No, there's no need to "generate sufficient growth in demand" -- that's Wackodoodle pseudo-economics. It's not DEMAND that there's a need for.
If productivity growth takes place in order to meet existing demand, there's no need for government to do anything about it. There's no need to somehow increase the demand for something, for any purpose, such as "warrant sustained investment" or other babble. No, just build the needed roads, etc., not to generate new demand, but rather to just meet the public need, like for transportation, etc. Meet the existing demand, yes, but don't generate any demand per se. There is no need for "demand" per se.
It’s the flipside to this scenario that is worrying. To the extent that increasing profitability through increased productivity is not shared in the form of increased real wages, the economy faces the danger of its productive capacity growing faster than demand. This kind . . .
No, there's no need to increase wages for such a silly meaningless purpose as this. The only need to increase wages is to attract needed workers, to get the needed work done, not to get the demand growing faster.

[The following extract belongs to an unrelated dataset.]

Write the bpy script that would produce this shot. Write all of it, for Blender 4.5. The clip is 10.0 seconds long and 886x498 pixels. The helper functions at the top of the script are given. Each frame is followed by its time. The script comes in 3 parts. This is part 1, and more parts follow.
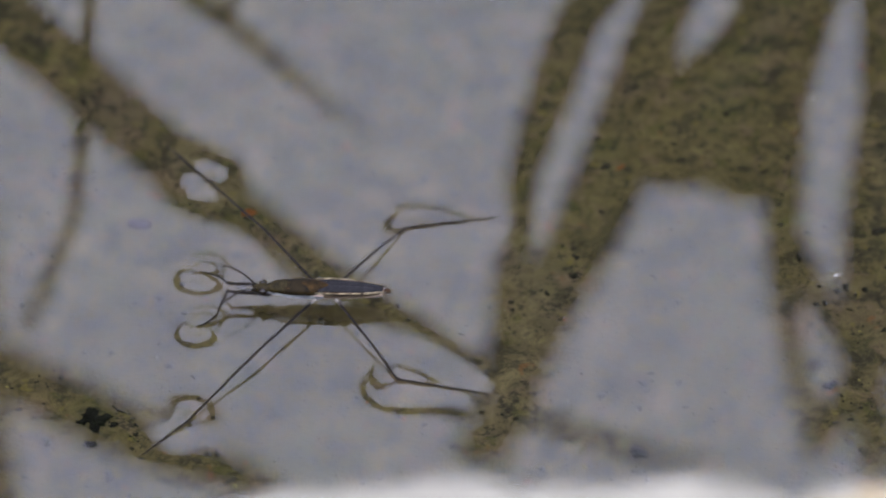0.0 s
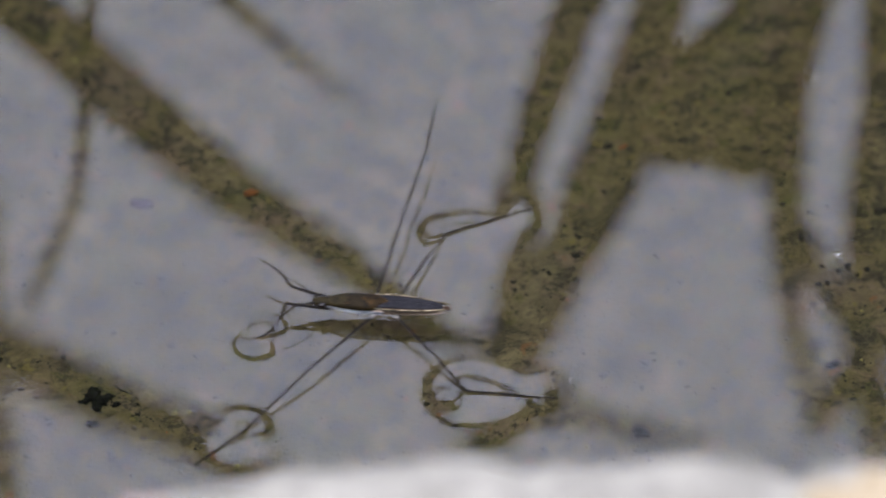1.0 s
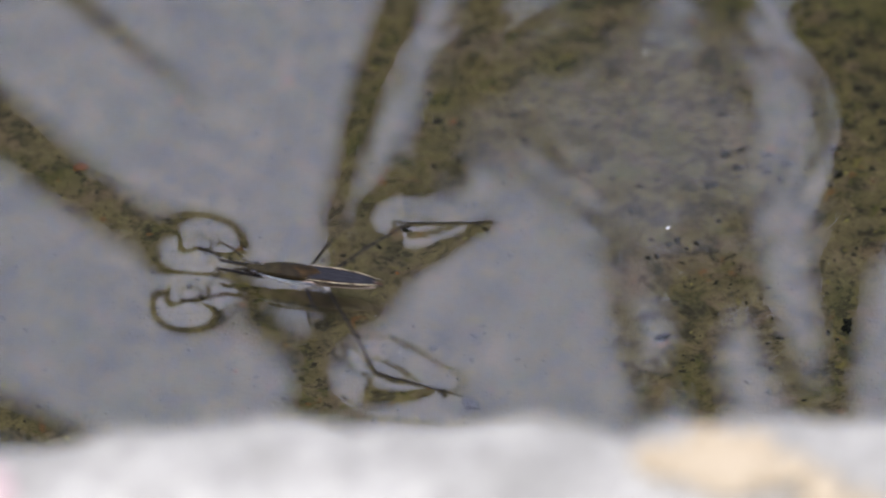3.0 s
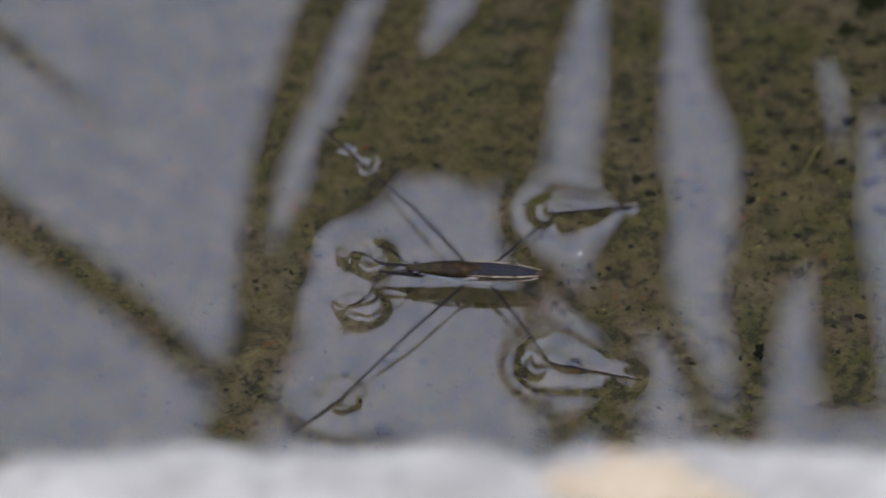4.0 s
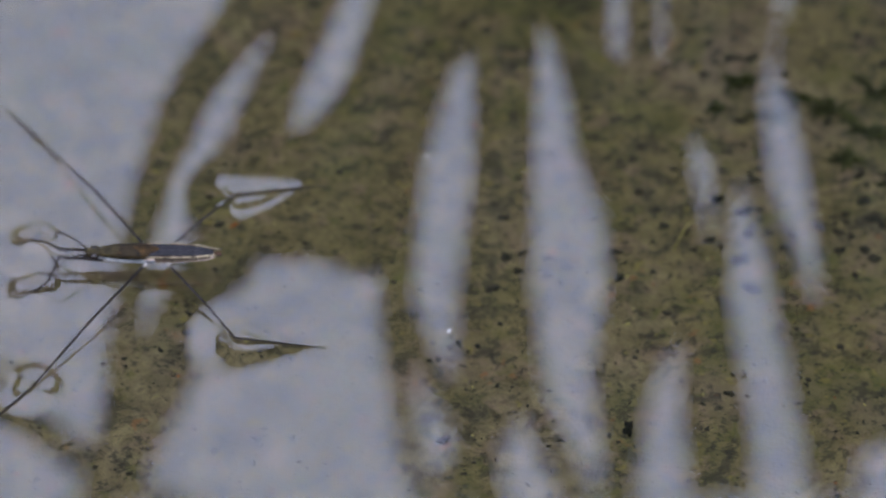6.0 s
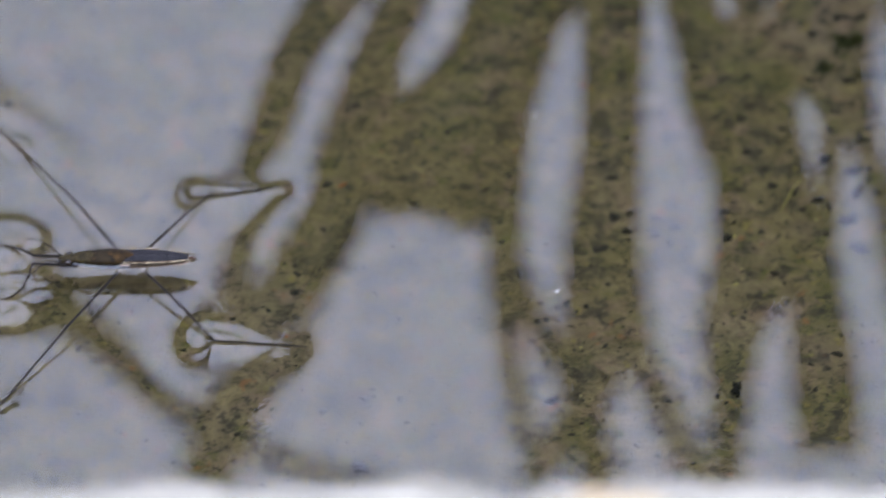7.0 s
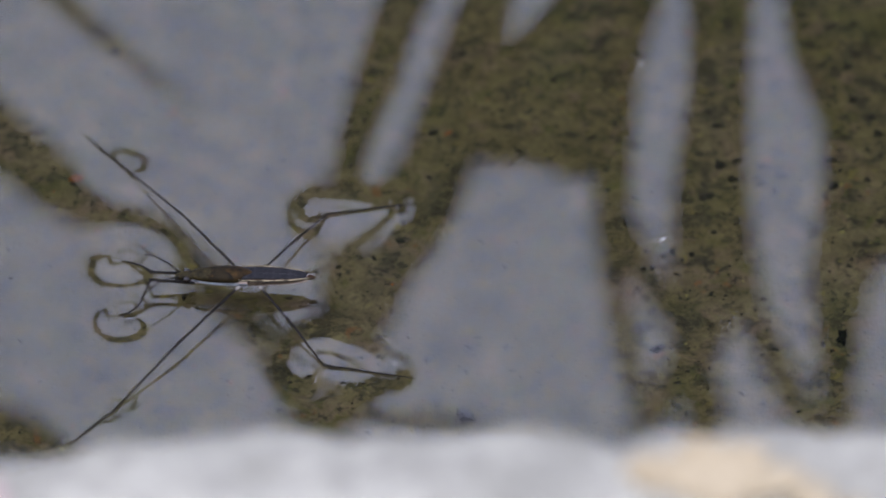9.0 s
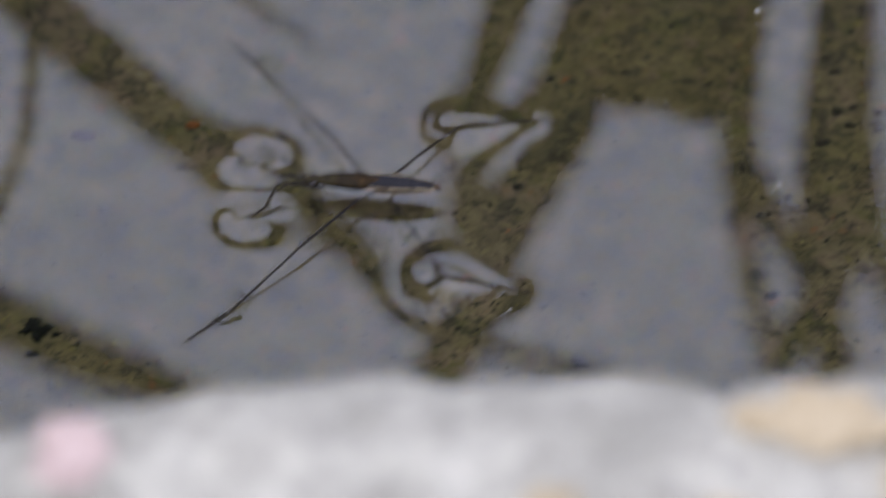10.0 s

There is no need to make the demand grow faster. That is wacko phony babble barf Snake Oil Economics.
If too much stuff gets produced so it doesn't get bought by anyone, then whoever produced it loses, because they wasted their investment by spending it on unnecessary production. The solution to overproduction is to let the market punish the producers who produced the unnecessary stuff that couldn't be sold, not to create extra demand for the stuff that should not have been produced.
This kind of danger was highlighted long ago by the noted Italian economist Luigi Pasinetti.
Many "noted" nutcase Snake Oil Economists have preached the same barf. Just because this one is Italian doesn't make it any less wacko -- we'll call it Spaghetti-Brain Economics in his case. It's still nutcase, whatever their race or nationality is. There is no such thing as a need for more demand.
In this scenario the profit of each unit of output may increase initially as productivity grows, but demand does not keep pace, in which case the increase . . .
-- in which case let the producers lose on their investment for producing stuff there wasn't any demand for. It's very simple. Let the market punish those uncompetitive producers who made the bad decision to produce that stuff. Meanwhile the good producers who did meet the existing market demand will do just fine, making more profit and getting rich for doing a good job. But those who wasted their capital on stuff no one would buy should be punished by the market.
. . . in which case the increase in profitability is likely to be short-lived.
Yes, for the uncompetitive ones who produced something that would not sell. That's fine, for them to lose. But for the good producers who made good decisions, their profitability will do fine, and they will prosper, despite someone else's decreased profits because of their bad decisions. Good production = those companies continue to profit despite unprofitability of the bad companies. So profitability of those good producers is NOT short-lived.
More worrying in this case is that employment growth suffers and consequently the unemployment rate is likely to rise.
Not if employers are allowed to hire cheap labor = lower labor cost = more hiring and more profitability due to the cost savings.
Some economists would counter that real wages would fall in order to absorb any increased unemployment, though this claim has always been contentious.
Allowing wages to fall, according to the (lower) demand, always means increased employment. And they can never fall below the level necessary to attract the needed workers, so the needed work will get done, which is all that matters.
It supposes that unfettered markets will always provide demand for whatever amounts of goods and services are produced – in itself a controversial position in economics.
It's all wackodoodle economics, because there is no need to "provide demand" for anything. If "goods and services are produced" which there was no demand for, then whoever produced them should be punished by the market for those bad decisions. It is wrong for them to produce something that won't sell. It's wacko nutball economics to "provide demand" for anything. If there's no demand for the stuff, then don't produce it. Or let the "unfettered market" punish the jerk who produced it. No need for the government to worry about it.
Of course, none of this deals with the moral or ethical imperative of a minimum wage which ensures a liveable real wage.
And makes everyone worse off, by causing less to be produced, and causing many to be unemployed who would otherwise do needed work at low wages. There is no moral or ethical imperative to do this. The imperative should be to IMPROVE people's lives, not make them worse as minimum wage makes more people worse off, by driving up cost and prices and reducing production.
Rather, the point here is that, quite aside from the moral or ethical case, there are economic arguments to be had for ensuring an appropriate rate of growth of real wages.''
That's exactly what the "unfettered market" does, without the government interfering. Because as more work is needed, the wages rise as needed in order to attract the needed workers, but not rising higher than this, so that the labor cost does not increase more than needed, so we get the maximum needed production at the most reasonable cost = all consumers are better off = the nation is better off.